Перемены миросозерцаний могли иметь субъективно-трагический характер (у Белинского), комически-пошлый (у какого-нибудь Бердяева), душевно-распутный (Струве), фразеологически-поверхностный (Минский, Бальмонт), ренегатский (Катков{148}, Тихомиров[260]), но их историческая основа оставалась одна и та же: общественная убогость наша.
По поводу восстания декабристов граф Растопчин иронизировал в том смысле, что во Франции де «чернь» учинила революцию, чтобы сравняться с аристократией, а у нас вот аристократия устроила революцию в интересах черни. Этим парадоксом Растопчина пользуется г. Иванов-Разумник, чтоб подчеркнуть противосословный, чисто идеалистический характер движения декабристов. В какой мере и в каких пропорциях элементы бесплотного идеалистического радикализма сочетались у декабристов с сословными внушениями, это вопрос особый; но верно, что декабристы выступили, как не раз выступала русская интеллигенция после них, т.-е. пытались заместить собою отсутствующие зрелые классы. Декабристы «заместительствовали» буржуазный либерализм.

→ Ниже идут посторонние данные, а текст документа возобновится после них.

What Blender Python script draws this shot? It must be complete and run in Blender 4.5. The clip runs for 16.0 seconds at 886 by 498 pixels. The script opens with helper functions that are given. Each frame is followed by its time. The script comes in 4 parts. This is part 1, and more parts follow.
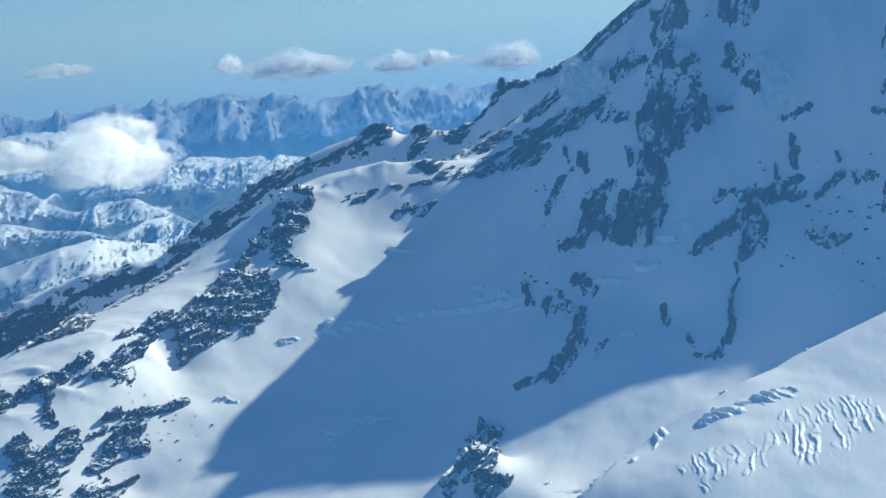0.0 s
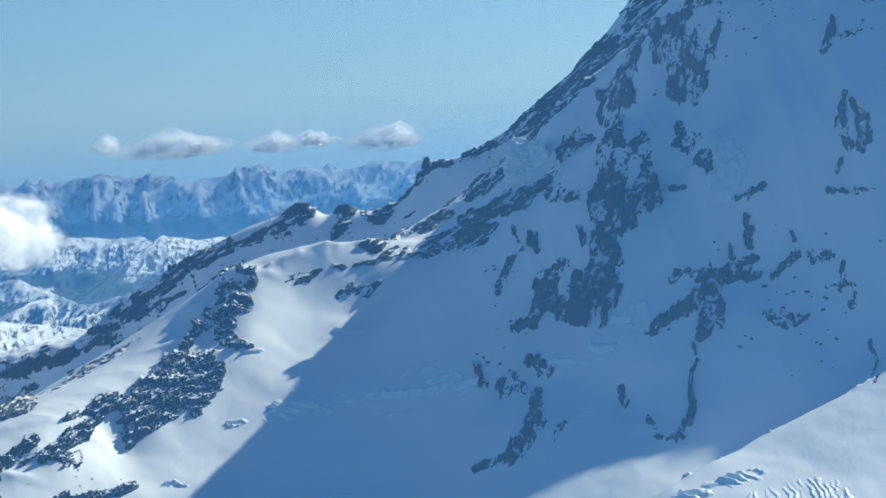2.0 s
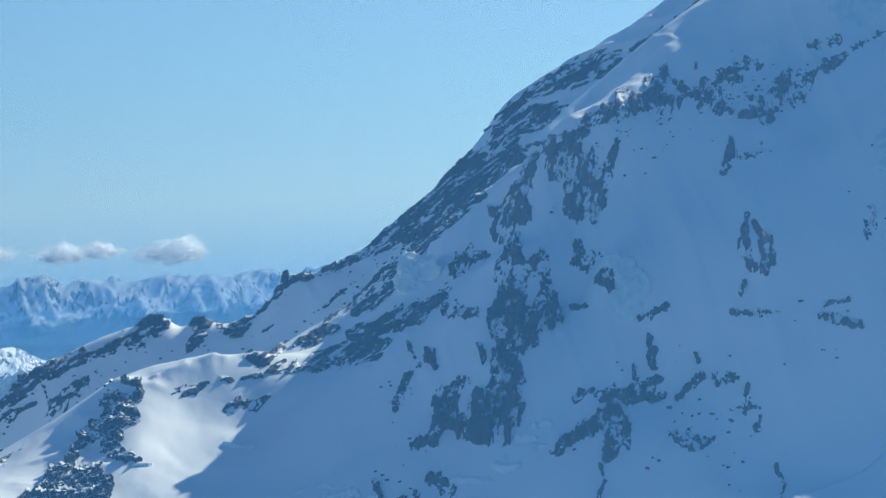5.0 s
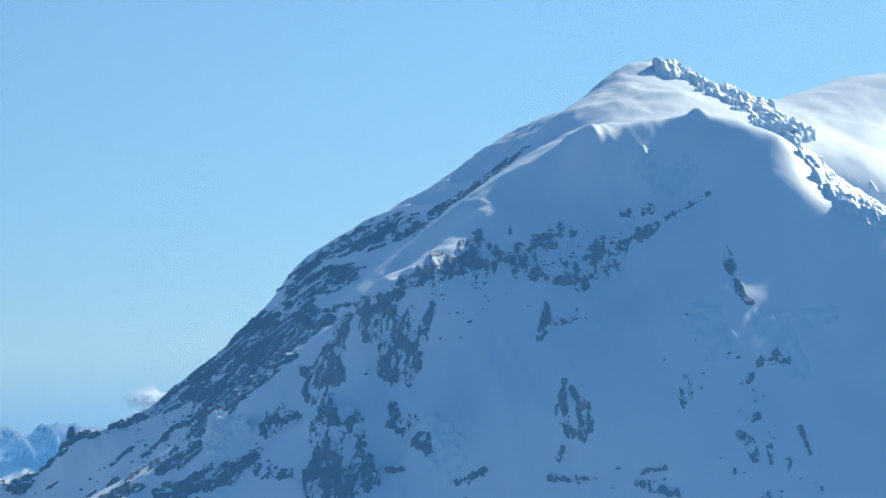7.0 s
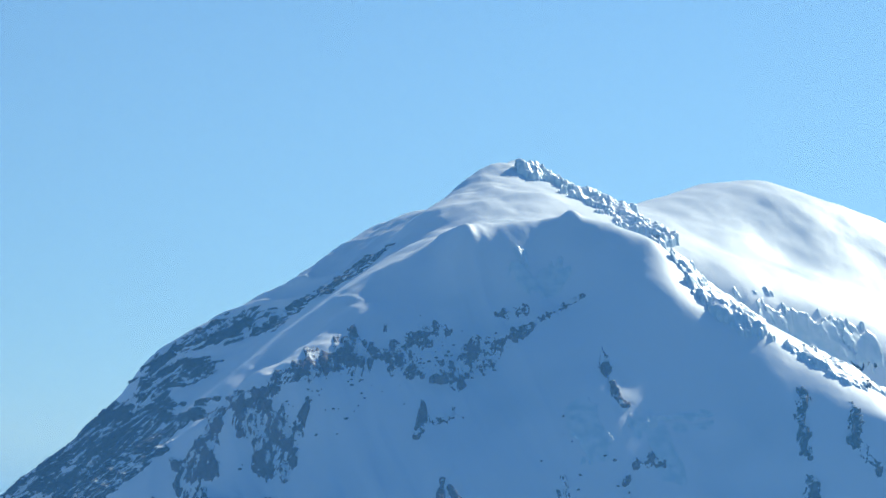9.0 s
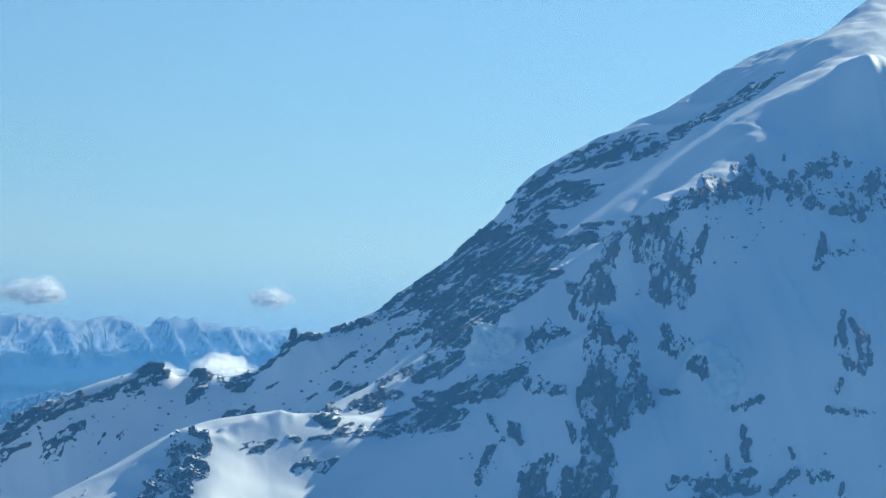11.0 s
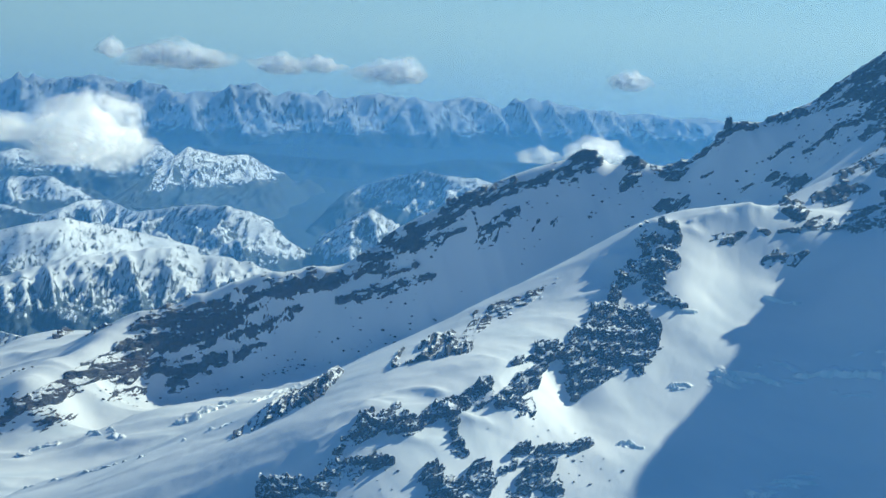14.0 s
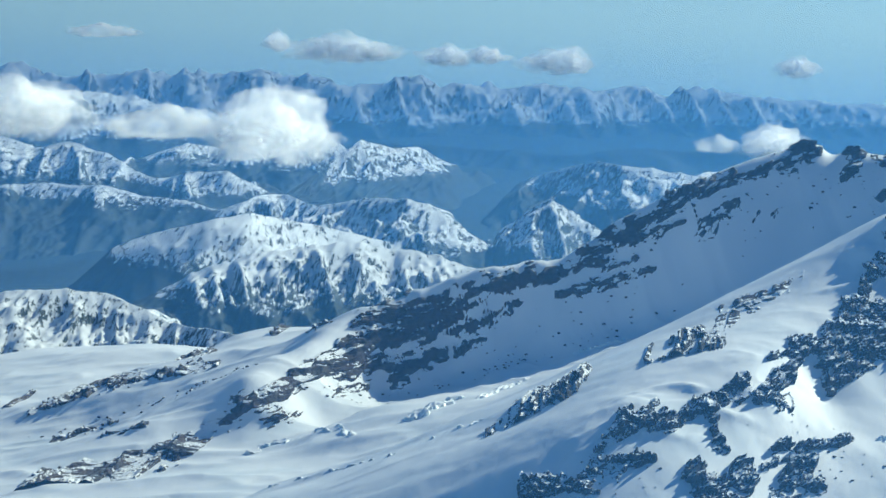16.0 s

Заместительство несуществующих или слабо развитых классов, маскировавшее социальную слабость интеллигенции, становится ее идейной потребностью и вместе политической профессией. Сперва аристократическая интеллигенция замещает «чернь», затем разночинец-народник замещает крестьянство; впоследствии интеллигент-марксист заместительствует пролетариат. Глеб Успенский, сам разночинец-народник, с гениальной прозорливостью разоблачил интеллигентский маскарад народничества. Понадобились, однако, еще два десятилетия, прежде чем живое крестьянство показало свое подлинное обличие, – и только тогда роману интеллигенции с псевдо-мужиком нанесен был смертельный удар…
Но даже и в том случае, когда идея шла в направлении общего исторического развития, она, под влиянием Запада, настолько предвосхищала это развитие во времени, что носительница идеи, интеллигенция, оказывалась связанной с политической жизнью страны не через класс, которому она хотела служить, а только через «идею» этого класса. Так было с первыми кружками марксистской интеллигенции. Только постепенно дух становился плотью.
В 1905 – 1906 г.г. на историческую сцену выступили большие социальные тела – классы со своими интересами и требованиями; русские события одним ударом врезались в мировую историю, пробудив могущественный отклик в Европе и Азии; политические идеи перестали казаться бесплотными феями, спустившимися с идеологических небес; эпоха заместительства интеллигенции закончилась, исторически исчерпав себя. Но замечательно, что именно после этих знаменательных лет вакханалия интеллигентского самовозвеличения развернулась вовсю: так лампа вспыхивает ярче всегда перед тем, как погаснуть.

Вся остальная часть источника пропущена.